= The Angelus (Irish broadcast) =

Irish religious broadcast

The Angelus is an Irish radio and television religious programme, first broadcast in 1950, of the sound of an Angelus bell ringing for one minute. On radio it is broadcast at 12 midday and 6 pm every day. On television, it is only broadcast at 6 pm, immediately before the main evening news. Since 2009, the programme on television no longer includes Catholic imagery and the Angelus prayer itself is never broadcast.

The bells were recorded at St Mary's Pro-Cathedral, although initially broadcast live.

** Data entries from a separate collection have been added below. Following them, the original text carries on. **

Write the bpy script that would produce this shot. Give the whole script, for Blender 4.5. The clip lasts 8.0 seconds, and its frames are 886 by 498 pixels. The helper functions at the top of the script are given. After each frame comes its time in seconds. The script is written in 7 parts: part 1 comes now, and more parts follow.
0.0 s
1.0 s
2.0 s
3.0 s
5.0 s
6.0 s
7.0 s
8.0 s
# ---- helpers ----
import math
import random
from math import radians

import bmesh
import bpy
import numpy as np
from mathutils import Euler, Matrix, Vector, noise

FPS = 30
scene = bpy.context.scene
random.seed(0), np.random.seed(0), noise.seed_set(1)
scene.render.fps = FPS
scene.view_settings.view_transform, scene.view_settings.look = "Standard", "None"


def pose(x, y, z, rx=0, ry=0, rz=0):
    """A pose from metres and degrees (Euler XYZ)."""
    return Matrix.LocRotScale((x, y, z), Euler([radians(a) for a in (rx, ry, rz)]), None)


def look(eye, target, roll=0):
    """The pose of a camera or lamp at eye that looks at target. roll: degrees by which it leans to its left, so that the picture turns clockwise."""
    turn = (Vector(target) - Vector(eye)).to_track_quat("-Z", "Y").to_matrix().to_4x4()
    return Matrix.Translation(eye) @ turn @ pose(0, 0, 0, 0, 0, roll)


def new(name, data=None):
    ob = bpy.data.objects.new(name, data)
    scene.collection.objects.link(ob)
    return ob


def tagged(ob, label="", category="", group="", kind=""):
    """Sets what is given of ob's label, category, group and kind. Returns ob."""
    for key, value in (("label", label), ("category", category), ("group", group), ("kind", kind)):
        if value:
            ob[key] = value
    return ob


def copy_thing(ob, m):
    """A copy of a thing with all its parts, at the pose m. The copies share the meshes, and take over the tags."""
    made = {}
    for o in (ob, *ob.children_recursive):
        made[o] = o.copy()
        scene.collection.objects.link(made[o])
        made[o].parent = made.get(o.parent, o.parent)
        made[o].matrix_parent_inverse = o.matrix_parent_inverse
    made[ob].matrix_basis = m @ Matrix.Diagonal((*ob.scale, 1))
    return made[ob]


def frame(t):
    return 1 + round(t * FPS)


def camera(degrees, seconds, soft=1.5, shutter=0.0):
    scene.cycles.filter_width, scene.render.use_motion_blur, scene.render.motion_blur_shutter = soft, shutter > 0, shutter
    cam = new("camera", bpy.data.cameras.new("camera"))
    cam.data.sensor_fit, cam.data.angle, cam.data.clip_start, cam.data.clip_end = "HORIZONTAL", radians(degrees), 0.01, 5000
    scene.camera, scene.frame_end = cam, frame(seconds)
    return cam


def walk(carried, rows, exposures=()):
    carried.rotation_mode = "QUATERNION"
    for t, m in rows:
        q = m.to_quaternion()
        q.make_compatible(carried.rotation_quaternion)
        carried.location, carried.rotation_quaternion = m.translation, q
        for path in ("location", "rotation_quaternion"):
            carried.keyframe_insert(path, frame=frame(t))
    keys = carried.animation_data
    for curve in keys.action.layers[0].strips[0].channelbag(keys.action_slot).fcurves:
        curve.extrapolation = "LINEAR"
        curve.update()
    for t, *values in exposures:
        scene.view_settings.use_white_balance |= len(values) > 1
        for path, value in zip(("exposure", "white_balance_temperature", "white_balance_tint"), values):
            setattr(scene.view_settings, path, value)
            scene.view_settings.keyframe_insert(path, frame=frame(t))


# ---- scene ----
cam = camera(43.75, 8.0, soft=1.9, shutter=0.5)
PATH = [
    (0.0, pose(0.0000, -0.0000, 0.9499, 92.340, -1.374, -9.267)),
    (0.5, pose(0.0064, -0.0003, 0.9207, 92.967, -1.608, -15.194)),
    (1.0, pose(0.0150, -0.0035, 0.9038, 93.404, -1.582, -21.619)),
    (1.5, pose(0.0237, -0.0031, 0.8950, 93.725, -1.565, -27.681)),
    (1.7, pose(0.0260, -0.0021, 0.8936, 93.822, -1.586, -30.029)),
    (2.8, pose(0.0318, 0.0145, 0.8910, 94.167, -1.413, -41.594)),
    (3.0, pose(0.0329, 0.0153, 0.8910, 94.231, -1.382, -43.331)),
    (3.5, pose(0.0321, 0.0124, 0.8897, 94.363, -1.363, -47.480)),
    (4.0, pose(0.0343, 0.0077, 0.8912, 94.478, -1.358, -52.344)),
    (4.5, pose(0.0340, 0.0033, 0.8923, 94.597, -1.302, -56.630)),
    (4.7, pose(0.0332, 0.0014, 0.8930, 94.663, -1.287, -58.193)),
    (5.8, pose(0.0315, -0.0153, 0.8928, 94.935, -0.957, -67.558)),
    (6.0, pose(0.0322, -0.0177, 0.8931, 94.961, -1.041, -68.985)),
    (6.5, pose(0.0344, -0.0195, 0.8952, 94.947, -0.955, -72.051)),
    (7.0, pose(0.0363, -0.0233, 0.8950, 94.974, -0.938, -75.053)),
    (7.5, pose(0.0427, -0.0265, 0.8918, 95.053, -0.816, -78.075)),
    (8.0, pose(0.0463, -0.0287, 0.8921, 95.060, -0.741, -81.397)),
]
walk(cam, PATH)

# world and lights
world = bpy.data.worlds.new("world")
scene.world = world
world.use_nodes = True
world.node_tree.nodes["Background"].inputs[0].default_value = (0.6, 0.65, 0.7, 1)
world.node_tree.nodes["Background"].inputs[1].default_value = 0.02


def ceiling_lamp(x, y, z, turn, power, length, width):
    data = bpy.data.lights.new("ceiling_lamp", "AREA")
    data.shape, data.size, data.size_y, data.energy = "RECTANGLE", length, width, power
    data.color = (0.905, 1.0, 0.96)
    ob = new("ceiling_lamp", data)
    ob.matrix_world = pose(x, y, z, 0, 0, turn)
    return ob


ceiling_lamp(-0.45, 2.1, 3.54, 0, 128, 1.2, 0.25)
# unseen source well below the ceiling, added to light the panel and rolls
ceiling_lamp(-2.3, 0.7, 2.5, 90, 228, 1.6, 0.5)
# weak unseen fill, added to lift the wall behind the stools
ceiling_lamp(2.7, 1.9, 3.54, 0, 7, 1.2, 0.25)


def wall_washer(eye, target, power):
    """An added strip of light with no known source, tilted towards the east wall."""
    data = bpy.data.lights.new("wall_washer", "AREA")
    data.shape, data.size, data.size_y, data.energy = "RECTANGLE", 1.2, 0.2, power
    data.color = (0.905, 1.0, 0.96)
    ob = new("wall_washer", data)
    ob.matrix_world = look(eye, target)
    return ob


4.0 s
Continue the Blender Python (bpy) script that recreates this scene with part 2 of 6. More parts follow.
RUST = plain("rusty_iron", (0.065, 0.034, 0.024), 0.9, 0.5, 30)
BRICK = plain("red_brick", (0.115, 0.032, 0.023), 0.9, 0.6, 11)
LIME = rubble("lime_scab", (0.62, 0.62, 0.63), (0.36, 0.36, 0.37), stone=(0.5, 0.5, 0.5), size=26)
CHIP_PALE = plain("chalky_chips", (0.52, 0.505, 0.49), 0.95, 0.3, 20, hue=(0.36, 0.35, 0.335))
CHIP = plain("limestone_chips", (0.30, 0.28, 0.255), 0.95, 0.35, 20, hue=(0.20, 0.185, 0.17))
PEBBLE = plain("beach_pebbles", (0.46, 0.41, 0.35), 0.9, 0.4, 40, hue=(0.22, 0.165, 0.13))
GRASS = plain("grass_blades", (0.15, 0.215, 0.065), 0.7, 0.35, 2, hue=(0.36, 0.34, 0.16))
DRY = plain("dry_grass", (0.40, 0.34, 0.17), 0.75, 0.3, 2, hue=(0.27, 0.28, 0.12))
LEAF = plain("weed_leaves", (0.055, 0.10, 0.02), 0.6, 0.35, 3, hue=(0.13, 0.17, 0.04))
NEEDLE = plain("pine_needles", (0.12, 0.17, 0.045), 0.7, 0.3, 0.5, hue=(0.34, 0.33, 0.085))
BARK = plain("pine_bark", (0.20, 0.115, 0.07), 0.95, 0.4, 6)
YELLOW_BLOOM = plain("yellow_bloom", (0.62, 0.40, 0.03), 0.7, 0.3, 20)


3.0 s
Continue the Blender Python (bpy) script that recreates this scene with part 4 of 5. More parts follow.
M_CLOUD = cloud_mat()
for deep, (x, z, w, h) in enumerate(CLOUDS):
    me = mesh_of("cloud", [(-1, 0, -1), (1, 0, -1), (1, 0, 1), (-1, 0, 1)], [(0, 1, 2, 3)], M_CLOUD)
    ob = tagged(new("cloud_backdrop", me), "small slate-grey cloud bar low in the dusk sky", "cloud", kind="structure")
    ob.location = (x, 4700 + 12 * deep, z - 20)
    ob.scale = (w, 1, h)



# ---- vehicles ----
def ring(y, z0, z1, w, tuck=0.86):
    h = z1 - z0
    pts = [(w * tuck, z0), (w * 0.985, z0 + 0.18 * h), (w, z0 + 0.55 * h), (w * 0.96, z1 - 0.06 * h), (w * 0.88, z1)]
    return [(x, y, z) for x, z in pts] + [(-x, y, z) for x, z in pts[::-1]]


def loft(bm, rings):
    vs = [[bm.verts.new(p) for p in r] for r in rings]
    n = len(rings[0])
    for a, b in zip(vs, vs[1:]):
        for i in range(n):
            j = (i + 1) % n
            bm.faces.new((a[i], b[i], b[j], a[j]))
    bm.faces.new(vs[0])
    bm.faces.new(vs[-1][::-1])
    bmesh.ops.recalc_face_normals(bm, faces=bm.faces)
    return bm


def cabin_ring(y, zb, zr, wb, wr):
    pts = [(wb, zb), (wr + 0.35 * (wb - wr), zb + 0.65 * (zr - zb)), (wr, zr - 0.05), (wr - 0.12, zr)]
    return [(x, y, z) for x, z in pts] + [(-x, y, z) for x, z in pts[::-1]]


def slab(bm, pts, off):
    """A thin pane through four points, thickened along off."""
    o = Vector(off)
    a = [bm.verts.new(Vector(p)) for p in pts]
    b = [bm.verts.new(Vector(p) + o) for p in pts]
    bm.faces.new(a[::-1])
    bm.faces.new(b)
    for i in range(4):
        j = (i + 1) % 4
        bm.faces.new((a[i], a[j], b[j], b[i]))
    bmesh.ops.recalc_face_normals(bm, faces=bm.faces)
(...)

Radio Éireann first broadcast The Angelus on 15 August 1950. The Secretary of the Department of Posts and Telegraphs, Leon Ó Broin, and the Archbishop of Dublin, John Charles McQuaid, had discussed the original idea in the late 1940s.

The Catholic broadcast has sometimes been challenged, while some non-Catholic faith leaders have called for its continuation, notably the Church of Ireland (although less prominent than in the Roman Catholic Church the Angelus is also part of the Anglican/Episcopal tradition) and the Presbyterian Church in Ireland. Archbishop Eames of the Church of Ireland welcomed the new version in 2009. The secretary of the mosque in Clonskeagh and the Chief Rabbi supported keeping the broadcast.

In 2010 Michael Nugent of Atheist Ireland criticised the broadcast of the Angelus on the state-owned broadcaster. He said that his organisation would campaign for a secular state where neither religion nor atheism was promoted by the state.

==Television format==
Televised programming began at Telefís Éireann's launch. Images shown were pictures of the Annunciation. More recently, it showed "a number of people of varying gender and ages pause to pray at the sound of the bell".

===2009 relaunch===
From 21 September 2009, RTÉ Television reformatted the broadcast before RTÉ News: Six One. It features seven different editions, with a different person shown in each one. Featured people include a chemist from Finglas, a mother from Sixmilebridge, grandparents feeding swans in Shannon, a fisherman from Enniscorthy and an office worker from Zambia at her office near the Phoenix Park. The one-minute feature attracts an average audience of 318,000. It was developed by Kairos Communications.

===2015 revamp===
From 2015, a new form of the Angelus, The People's Angelus, are transmitted on Fridays, produced by ordinary people, artists, and aspiring filmmakers. Angelus films produced by Kairos are transmitted on the other days of the week.

===2023 revamp===
Saturday to Thursday Angelus had a revamp in late May or early June 2023.

==See also==
- "We Are Armed with Allahu Akbar": stemming from the Iranian Revolution of 1979, the IRIB in Iran airs the religious and patriotic chant every night at 7 pm IRST (UTC+3:30), right before the start of its evening news bulletin on TV1 and IRINN. The key difference is that RTÉ's broadcast of Angelus is technically separate from the Six One news, while the "We Are Armed with Allahu Akbar" song and its accompanying video sequence are incorporated into the title sequence of IRIB's 7 pm news bulletin.